Sehen und gesehen werden
Die Idee hinter sozialen Netzwerken wie Facebook ist es ja, dass man in Kontakt bleibt oder dank Suchfunktion lange verschollene Bekanntschaften wiederaufnimmt. Man kann miteinander chatten, Bilder und Videos veröffentlichen, Likes abgeben und Kommentare hinterlassen. Obwohl Facebook so den Austausch zu Bekannten und Verwandten fördern soll, reduziert die Seite laut einer Studie der University of Michigan das subjektive Wohlbefinden der jungen User. Denn bald schon stellt sich heraus, dass nach dem Einloggen die Beziehung zu anderen eher nebensächlich wird, dafür das Selbstbild immer mehr in den Fokus rückt. Im Web stellt man sich nicht selber zur Schau, sondern präsentiert der Welt ein entworfenes Profil. Ein verzerrtes Abbild seiner selbst, welches nun in einer grossen digitalen Scheinwelt abgespeichert wird. Während die einen ihre Bilder noch ein wenig pushen und mit Photoshop nachhelfen, erfinden sich andere gleich von Grund auf neu und hinterlassen falsche Angaben. Auch im echten Leben zeigt man sich gerne von seiner besten Seite - im Web ist dies noch einfacher zu gestalten, denn niemand weiss, was sich hinter dem Profil wirklich verbirgt. Man macht sich hübscher, reicher, beliebter und interessanter. Jeder soll sehen, was für tolle Ferien man auf Hawaii verbracht hat, wie gross die Ausbeute beim Shopping-Trip war und wie schön man es in den eigenen vier Wänden hat. Gleichzeitig klickt man sich durch all die Profil-Seiten seiner «Freunde» und sieht, wie die einen übertrumpfen. Einige schrecken auch nicht davor zurück, jedes Detail zu posten und damit zu prahlen. Hier sind Eifersucht und Minderwertigkeitsgefühle bereits vorprogrammiert. Vor allem passive Nutzer (Schüchterne, die eher konsumieren, als selber Inhalte zu generieren) können sich von dieser Scheinwelt total verunsichern lassen. Dieser permanente Vergleichsdruck bedeutet nebenbei auch viel Zeitaufwand und während man sein digitales Ich stets auf Vordermann bringt, verkümmern daneben die echten Sozialkontakte. Schon 2010 fand die Mental Health Foundation heraus, dass gerade wegen Facebook und Co. Einsamkeit bei unter 35-jährigen viel öfter vorkommt als bei den ü55.
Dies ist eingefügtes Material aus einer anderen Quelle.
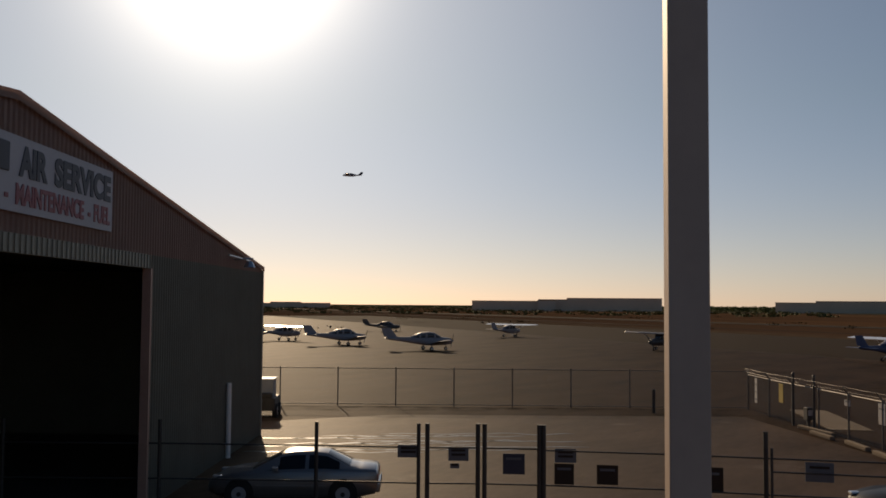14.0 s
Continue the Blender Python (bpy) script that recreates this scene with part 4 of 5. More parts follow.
for s in (1, -1):
    part("screen_pillar", tube((3.55, s * 0.93, 1.30), (3.20, s * 0.90, 2.12), 0.05, 0.045, n=8), WHITE, cab)
    part("door_pillar", box(2.36, 2.46, s * 0.96 - 0.03, s * 0.96 + 0.03, 1.29, 2.12), WHITE, cab)
    part("rear_pillar", box(1.86, 2.02, s * 0.96 - 0.03, s * 0.96 + 0.03, 1.29, 2.12), WHITE, cab)
    for name, quad in (("side_window", ((2.46, 1.20), (3.40, 1.20), (3.50, 1.34), (3.20, 2.08), (2.46, 2.08))), ("quarter_window", ((2.02, 1.42), (2.36, 1.42), (2.36, 2.06), (2.02, 2.06)))):
        bm = bmesh.new()
        f = bm.faces.new([bm.verts.new((x, s * (1.003 if z < 1.29 else 0.965), z)) for x, z in quad])
        bmesh.ops.solidify(bm, geom=[f], thickness=0.012)
        part(name, bm, CABGLASS, cab)
    for x in (2.40, 3.46):
        part("door_seam", box(x - 0.008, x + 0.008, s * 1.002 - 0.006, s * 1.002 + 0.006, 0.72, 1.30), DARKSTEEL, cab)
    part("door_handle", box(2.48, 2.62, s * 1.012 - 0.012, s * 1.012 + 0.012, 1.10, 1.14), DARKSTEEL, cab)
    part("side_stripe", box(1.95, 3.45, s * 1.004 - 0.004, s * 1.004 + 0.004, 0.94, 0.98), SIGNRED, cab)
    part("mirror", box(3.50, 3.58, s * 1.22 - 0.09, s * 1.22 + 0.09, 1.45, 1.85, 0.03), DARKSTEEL, cab)
    part("mirror_arm", tube((3.40, s * 0.95, 1.85), (3.54, s * 1.2, 1.80), 0.015, n=6), DARKSTEEL, cab)
    part("headlight", box(3.62, 3.70, s * 0.70 - 0.20, s * 0.70 + 0.20, 0.78, 0.99, 0.03), GLASS, cab)
    part("indicator", box(3.60, 3.69, s * 0.94 - 0.04, s * 0.94 + 0.04, 0.78, 0.99, 0.01), YELLOW, cab)
    part("fog_lamp", box(3.775, 3.79, s * 0.66 - 0.10, s * 0.66 + 0.10, 0.44, 0.54, 0.005), METAL, truck)
    part("wheel_arch", tube((2.75, s * 0.88, 0.44), (2.75, s * 1.006, 0.44), 0.48, n=20), DARKSTEEL, cab)
    part("wiper", tube((3.60, s * 0.15, 1.30), (3.48, s * 0.62, 1.52), 0.010, n=5), DARKSTEEL, cab)
part("grille", box(3.655, 3.69, -0.46, 0.46, 0.84, 0.94, 0.01), DARKSTEEL, cab)
part("nose_badge", box(3.655, 3.675, -0.22, 0.22, 1.08, 1.13, 0.004), METAL, cab)
for y in (-0.5, 0.0, 0.5):
    part("roof_light", box(3.02, 3.14, y - 0.05, y + 0.05, 2.28, 2.33, 0.01), YELLOW, cab)
part("bumper", box(3.52, 3.78, -1.0, 1.0, 0.36, 0.70, 0.05), WHITE, truck)
part("plate", box(3.782, 3.795, -0.22, 0.22, 0.42, 0.56), GREYP, truck)
part("exhaust_stack", tube((1.66, 0.7, 0.7), (1.66, 0.7, 2.45), 0.05, n=8), DARKSTEEL, truck)
part("spray_arm", tube((1.68, 0.3, 2.0), (1.95, 0.1, 2.62), 0.03, n=6), DARKSTEEL, truck)
part("cab_guard", box(1.58, 1.63, -0.95, 0.95, 0.84, 2.12), DARKSTEEL, truck)


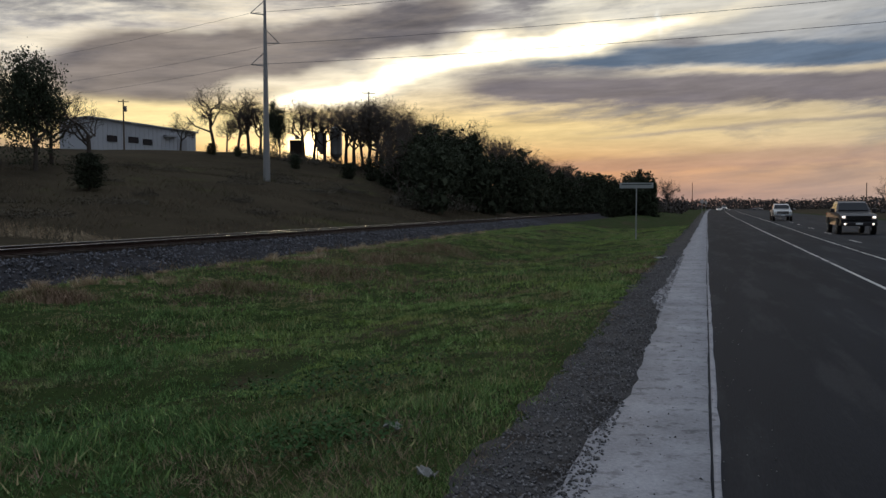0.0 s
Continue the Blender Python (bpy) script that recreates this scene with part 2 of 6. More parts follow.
M["stone"] = material("gravel_stone", (0.15, 0.146, 0.15), 0.9, spec=0.15, vary=0.25, scale=20, island=1.1, bump=0)
M["ballast"] = material("ballast_bed", (0.040, 0.040, 0.045), 0.95, spec=0.03, scale=1.2, fine=28, vary=0.5, second=(0.026, 0.025, 0.026), second_scale=0.5, bump=1.0, depth=0.06)
M["ballast_stone"] = material("ballast_stone", (0.105, 0.107, 0.122), 0.85, spec=0.2, vary=0.2, scale=10, island=1.7, bump=0)
M["line"] = material("worn_road_paint", (0.50, 0.50, 0.48), 0.8, scale=3, fine=35, vary=0.25, second=(0.09, 0.09, 0.09), second_scale=2.2, second_at=(0.50, 0.62))
M["dirtroad"] = material("pale_limestone_road", (0.30, 0.27, 0.235), 0.95, spec=0.08, scale=0.4, fine=14, vary=0.18, bump=0.4)
M["rail_side"] = material("rusty_rail", (0.034, 0.021, 0.017), 0.9, metal=0.0, spec=0.1, scale=4, fine=60, second=(0.05, 0.035, 0.03))
M["rail_top"] = material("polished_rail_head", (0.55, 0.54, 0.53), 0.22, metal=1.0, scale=3, fine=30, vary=0.08, bump=0.02)
M["tie"] = material("creosoted_timber", (0.060, 0.048, 0.040), 0.95, spec=0.08, scale=4, fine=40, objects=0.5, stretch=(0.3, 3, 3), bump=0.6)
M["bark"] = material("grey_brown_bark", (0.085, 0.072, 0.062), 0.95, spec=0.06, scale=3, fine=25, vary=0.35, objects=0.3, bump=0.5, stretch=(1, 1, 0.3))
M["twig"] = material("bare_twigs", (0.110, 0.094, 0.082), 0.9, spec=0.06, vary=0.2, island=0.5, objects=0.35, bump=0)
M["cedar"] = material("cedar_foliage", (0.050, 0.059, 0.038), 0.8, spec=0.06, vary=0.25, scale=1, island=0.8, objects=0.4, bump=0)
M["brush"] = material("winter_brush", (0.098, 0.088, 0.070), 0.9, spec=0.06, vary=0.3, scale=0.6, island=0.7, objects=0.3, bump=0)
# distance haze is put into this colour: the woodland brown is lightened
M["farwood"] = material("far_woodland_hazed", (0.060, 0.051, 0.046), 0.95, vary=0.3, scale=0.05, island=0.6, bump=0)
M["galv"] = material("galvanised_steel", (0.42, 0.43, 0.44), 0.5, metal=0.7, scale=2, fine=20, vary=0.12)
M["weathered_steel"] = material("dull_painted_pole", (0.33, 0.33, 0.33), 0.6, metal=0.3, scale=1, fine=10, vary=0.12)
M["wood_pole"] = material("weathered_pole_timber", (0.13, 0.095, 0.07), 0.9, scale=2, fine=25, stretch=(3, 3, 0.3))
M["wire"] = material("aluminium_wire", (0.16, 0.16, 0.16), 0.6, metal=0.5, bump=0)
M["ceramic"] = material("grey_insulator", (0.20, 0.19, 0.19), 0.4, bump=0)
M["yellow"] = material("armour_yellow_paint", (0.40, 0.210, 0.043), 0.45, scale=0.8, fine=12, vary=0.07, second=(0.34, 0.172, 0.042), second_scale=0.7, second_at=(0.42, 0.68), coat=0.05, bump=0.04, streaks=(0.20, 0.11, 0.05))
M["boxyellow"] = material("boxcar_yellow_paint", (0.45, 0.222, 0.038), 0.55, scale=0.6, fine=10, vary=0.08, second=(0.40, 0.198, 0.035), bump=0.04, streaks=(0.34, 0.17, 0.045))
M["palepanel"] = material("primer_cream_panel", (0.60, 0.40, 0.175), 0.55, scale=2, fine=20, vary=0.08, bump=0.03, streaks=(0.45, 0.29, 0.1))
M["lgrey"] = material("harbor_grey_paint", (0.088, 0.092, 0.102), 0.6, spec=0.25, scale=1, fine=12, vary=0.14, second=(0.055, 0.055, 0.058), bump=0.05)
M["black"] = material("sooty_black_steel", (0.024, 0.0235, 0.024), 0.8, spec=0.15, scale=2, fine=20, vary=0.3, second=(0.024, 0.020, 0.017), bump=0.2)
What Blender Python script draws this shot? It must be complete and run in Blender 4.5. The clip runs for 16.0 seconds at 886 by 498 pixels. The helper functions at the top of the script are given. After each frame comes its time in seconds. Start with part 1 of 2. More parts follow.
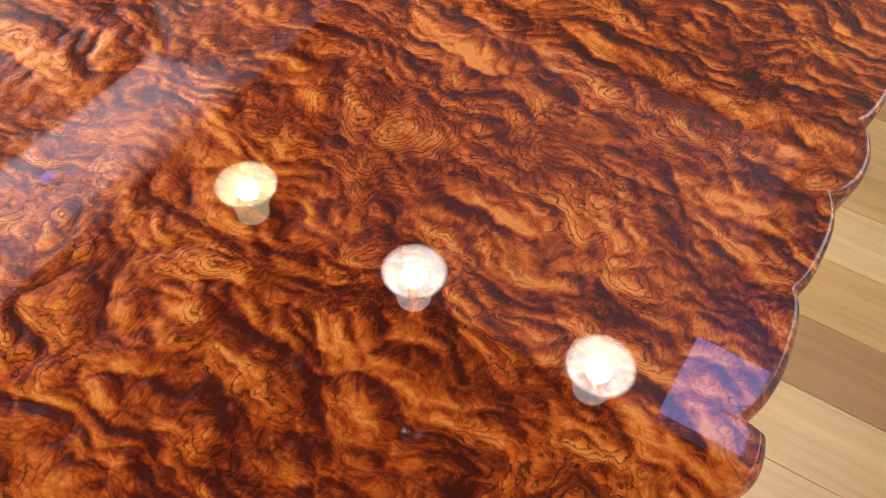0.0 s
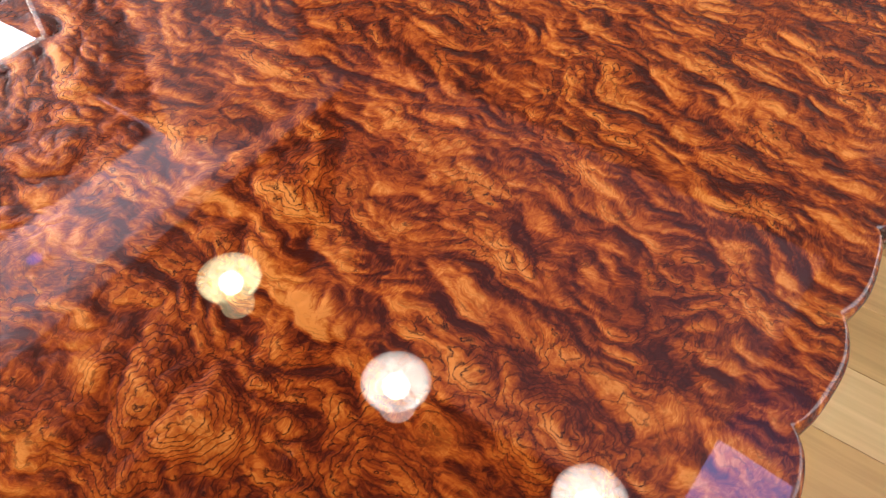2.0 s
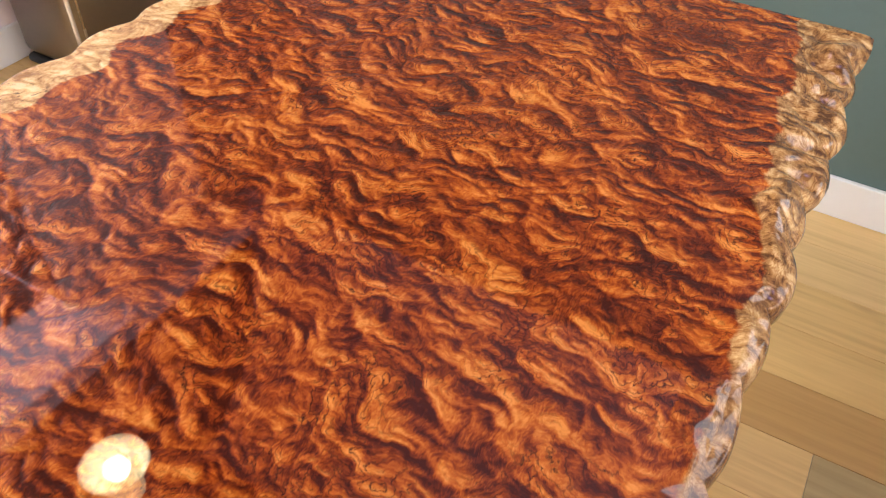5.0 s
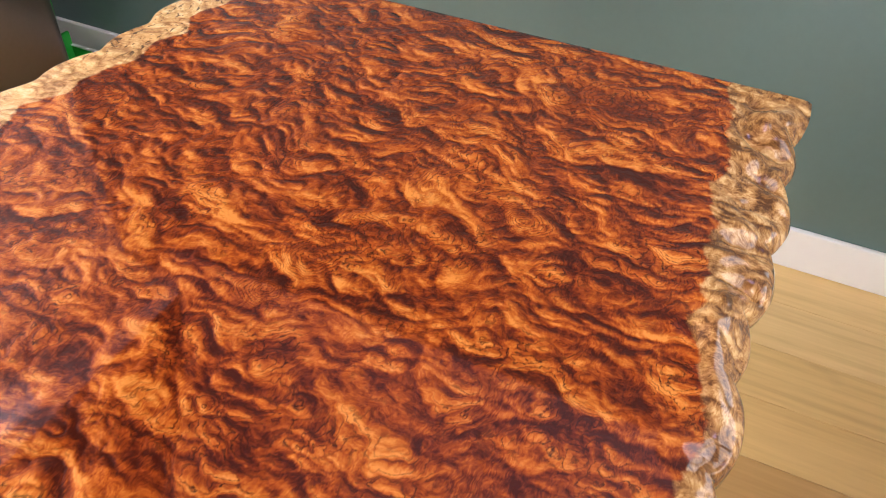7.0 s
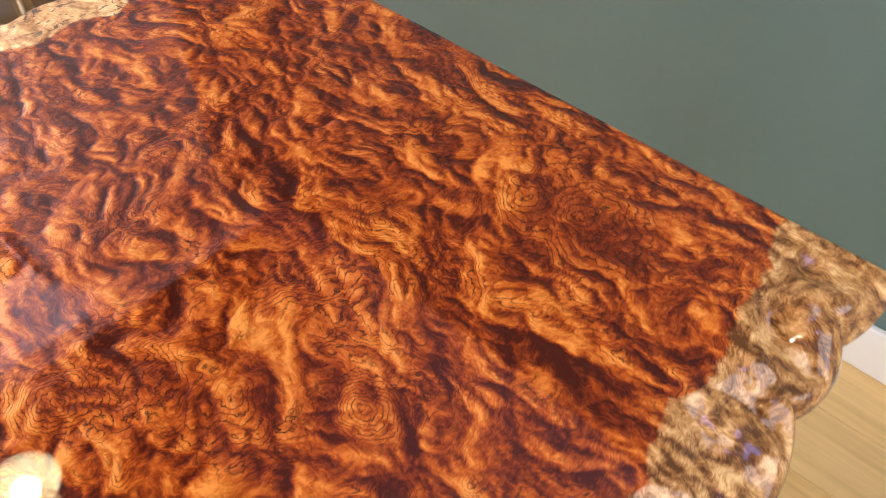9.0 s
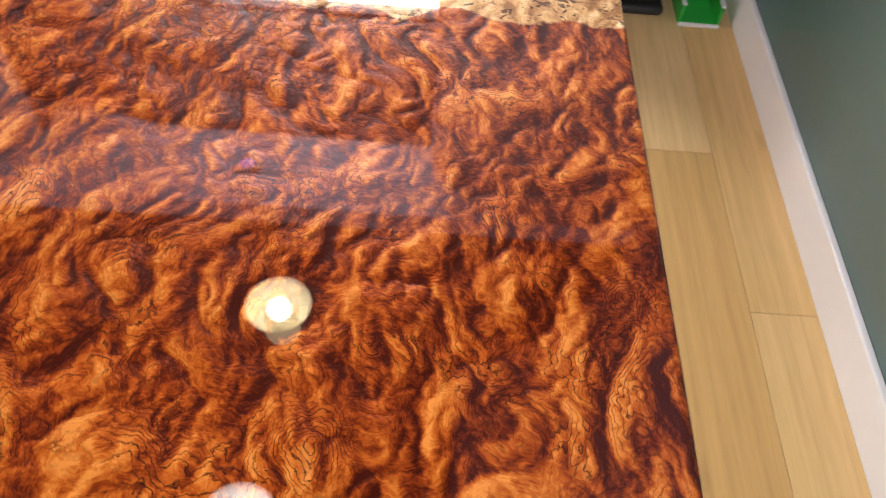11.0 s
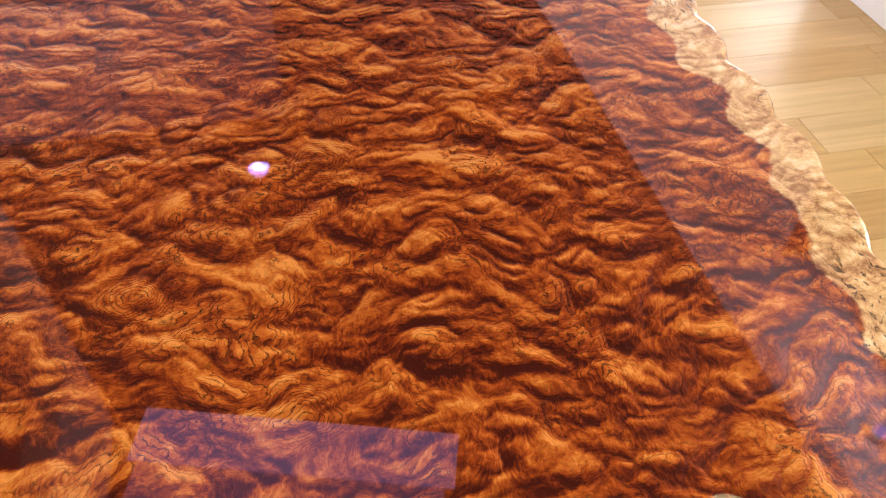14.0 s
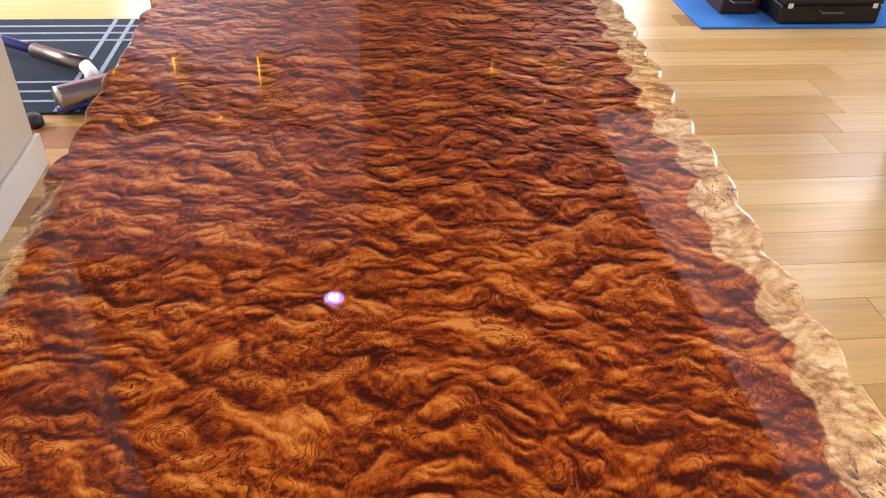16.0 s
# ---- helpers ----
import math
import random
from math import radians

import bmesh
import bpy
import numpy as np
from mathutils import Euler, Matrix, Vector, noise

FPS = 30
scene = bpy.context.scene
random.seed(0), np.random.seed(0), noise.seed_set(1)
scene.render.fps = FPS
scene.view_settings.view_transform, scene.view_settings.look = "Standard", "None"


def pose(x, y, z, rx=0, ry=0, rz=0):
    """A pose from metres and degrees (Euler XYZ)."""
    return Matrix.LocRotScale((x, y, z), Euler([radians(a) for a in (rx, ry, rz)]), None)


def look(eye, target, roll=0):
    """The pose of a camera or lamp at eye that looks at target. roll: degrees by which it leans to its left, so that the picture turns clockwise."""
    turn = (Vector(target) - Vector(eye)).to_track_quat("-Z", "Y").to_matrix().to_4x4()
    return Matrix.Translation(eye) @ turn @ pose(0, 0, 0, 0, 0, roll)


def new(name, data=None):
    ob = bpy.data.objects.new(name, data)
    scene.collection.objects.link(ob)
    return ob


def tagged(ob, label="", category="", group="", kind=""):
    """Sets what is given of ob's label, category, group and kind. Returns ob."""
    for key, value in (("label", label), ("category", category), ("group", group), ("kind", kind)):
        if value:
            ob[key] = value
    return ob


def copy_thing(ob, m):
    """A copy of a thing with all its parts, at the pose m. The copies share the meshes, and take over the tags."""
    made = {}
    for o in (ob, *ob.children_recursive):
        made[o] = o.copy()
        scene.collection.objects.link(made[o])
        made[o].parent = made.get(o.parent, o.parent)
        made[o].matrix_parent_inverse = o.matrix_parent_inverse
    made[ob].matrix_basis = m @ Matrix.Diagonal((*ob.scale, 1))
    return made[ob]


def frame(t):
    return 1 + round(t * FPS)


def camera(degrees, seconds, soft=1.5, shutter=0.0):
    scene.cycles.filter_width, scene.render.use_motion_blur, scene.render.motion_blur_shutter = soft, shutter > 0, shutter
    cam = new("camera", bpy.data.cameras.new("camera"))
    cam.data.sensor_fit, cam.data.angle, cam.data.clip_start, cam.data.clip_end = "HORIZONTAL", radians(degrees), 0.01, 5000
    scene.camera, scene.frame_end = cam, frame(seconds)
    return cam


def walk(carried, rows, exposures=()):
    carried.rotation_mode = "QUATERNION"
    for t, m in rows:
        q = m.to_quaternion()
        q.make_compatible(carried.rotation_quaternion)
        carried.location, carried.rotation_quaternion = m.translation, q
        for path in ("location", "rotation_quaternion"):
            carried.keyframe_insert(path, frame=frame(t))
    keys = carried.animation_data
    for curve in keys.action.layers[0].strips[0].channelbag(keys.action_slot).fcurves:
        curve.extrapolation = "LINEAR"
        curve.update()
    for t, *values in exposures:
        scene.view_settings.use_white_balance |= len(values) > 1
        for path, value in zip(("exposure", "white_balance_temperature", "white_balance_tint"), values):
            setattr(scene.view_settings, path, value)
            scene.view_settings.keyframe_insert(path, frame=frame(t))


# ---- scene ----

Jung, vernetzt und doch allein
Das oben beschriebene Szenario ist generell gehalten, denn auch Erwachsene können sich von Facebook und Co. blenden lassen und erliegen dieser digitalen Märchenwelt. Doch je älter man wird, desto mehr hinterfragt man solche Dinge, geht differenzierter damit um oder ignoriert diese Seiten schlichtweg. Doch gerade Teenager befinden sich in einer Phase der Selbstfindung, sind sowieso schon verunsichert und wenn alle anderen es tun, muss man natürlich mithalten. Während man sich früher per Telefon verabredet hat und den ganzen Tag draussen verbrachte, sitzt die Jugend von heute vor dem Smartphone und textet sich durch das Wochenende. Es sind nicht bloss die sozialen Netzwerke, sondern auch Messenger wie WhatsApp, die das heutige Freizeitverhalten umgekrempelt haben. Dank den heutigen Smartphones ist man so flexibel und erreichbar wie noch nie. Was einerseits sehr nützlich ist, wenn man der Verabredung eine Zugverspätung durchgeben kann, ist ebenso schädlich, da man sich nun nicht im vornherein festlegen muss, also alles spontan und unverbindlich gestalten kann. So chattet man vielleicht einen ganzen Nachmittag, um sich zu einigen, wo man sich nun mit wem um welche Zeit trifft, damit man dann schlussendlich doch alleine zuhause bleibt, weil die Hälfte plötzlich keine Zeit oder Lust mehr hat und der Rest lässt nichts mehr von sich hören, obwohl alle bis zum Schluss online waren. Oder man trifft sich in einer gemütlichen Runde und nach 5 Minuten hängt jeder an seinem Gerät, um der Aussenwelt mitzuteilen, was man gerade tut oder man zieht sich die neusten Katzen-Videos auf Youtube rein. So gestaltet sich die Freizeit von Jugendlichen heute vermehrt einsam. Und wie umgeht man dieses Gefühl besser, als sich vor dem TV zu positionieren und seinen treuen Begleiter das Smartphone zu konsultieren? Auf Facebook entdeckt man dann all die tollen Fotos seiner Bekannten und fühlt sich gleich noch schrecklicher.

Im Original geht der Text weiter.